Entering this new phase of parenthood opens a world of opportunity for us. For starters, we can go out on a Saturday night without worrying about how the kids will go to bed, or if they’ll wake up at 5 AM the next morning. It is no longer terrifying to think about traveling abroad as a family or planning a ski trip. But instead of reveling in our recaptured freedom by partying into the night and booking flights, we locked the handcuffs back on and threw away the keys for another few years. I’m 17 weeks pregnant and due July 3rd.
As my belly expands and the reality of what’s to come sets in, I am amazed that pressing the reset button hasn’t given rise to panic attacks and heart palpitations. Quite the contrary, I am over the moon excited to expand the family. Why am I OK with three more years of diaper changing when I finally can’t remember the last time I hallucinated from the stench of the Diaper Dekkor? Why do I shrug when I think about the first few months of sleepless nights that will render my brain even cloudier than it already is? Why do we want to have another child when so many studies say that parents are less happy than adults who don’t have kids?
When Max and I talked about having a third kid, we acknowledged that the earlier years might be rough but figured it would be worth it to have a big(ish) family later on. We picture the kids having a blast growing up together, on family vacations together and being there for each other through those angsty high school years. We envision large, fun family gatherings on holidays that grow as the family expands over time. Yes, there is a daily grind that comes with raising children, and presumably the more kids you have, the more you feel its crush. But the joy that family brings seems to always transcend the temporary discomfort and frustrations. The smiles and giggles stay with you infinitely longer than the tantrums.
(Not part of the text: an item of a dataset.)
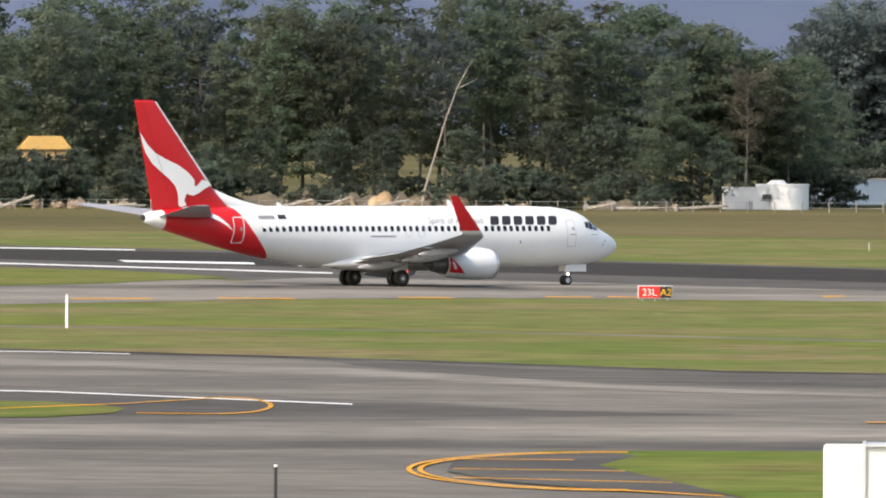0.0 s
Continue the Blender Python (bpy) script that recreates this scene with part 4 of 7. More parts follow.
def build_bank():
    """The eroded earth bank at the wood's foot, with a bare ochre face."""
    soil = ground_material("bank_soil", (0.12, 0.1, 0.075), (0.17, 0.14, 0.1), (0.1, 0.09, 0.07), 0.3, 1.5)
    clay = ground_material("ochre_clay", (0.42, 0.29, 0.16), (0.5, 0.37, 0.22), (0.34, 0.24, 0.14), 0.6, 2.0)
    for name, u0, u1, d, h, mat, label in (("earth_bank", -420, 130, 1581, 2.0, soil, "low eroded bank of brown earth and roots"), ("clay_face", -136, -82, 1579.6, 2.4, clay, "bare ochre clay face in the earth bank"), ("clay_face", -176, -152, 1579.8, 1.9, clay, "bare ochre clay face in the earth bank"), ("earth_bank", 260, 420, 1582, 1.4, soil, "low eroded bank of brown earth and roots")):
        bm = bmesh.new()
        n = max(8, int((u1 - u0) / 8))
        rows = []
        for j in range(5):
            k = j / 4
            rows.append([])
            for i in range(n + 1):
                u = u0 + (u1 - u0) * i / n
                edge = min(1.0, 6 * i / n, 6 * (n - i) / n)
                w = noise.noise(Vector((u * 0.06, k * 2, d)))
                rows[-1].append(bm.verts.new(on_ground(u, d + 2.2 * k * k + 0.8 * w, max(0.01, h * edge * k * (0.8 + 0.5 * w)))))
        for r0, r1 in zip(rows[:-1], rows[1:]):
            for i in range(n):
                bm.faces.new((r0[i], r0[i + 1], r1[i + 1], r1[i]))
        tagged(link(name, bm, mat, smooth=True), label, "bank", kind="structure")


build_bank()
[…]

At a more granular level, watching our kids grow from tiny babies to little people with their distinct personalities has been a complete wonder. Addy and Zack spend almost all of their time together, yet so many of their talents and interests are entirely unique. Addy loves art and babies. Zack loves technology and music. But most often, rather than playing individually with what they love, they share their interests with each other and join them in a way that makes their days more interesting and fun. We often comment on how much we love the dynamic between them, and among our little team of four. How could this chemistry not get better when the two of them become three and the four of us become five?
So this is why, after finally finding some semblance of a normal life, we are headed back to square one with baby number three. Over the last three years, I’ve realized that even though they can make you want to jump out a window from time to time, having kids is pretty awesome. But don’t hesitate to remind me of my excitement today when, a year from now, I’m sleep deprived, knee deep in sh-t diapers and arguing with my preschoolers about what they can and cannot wear to school.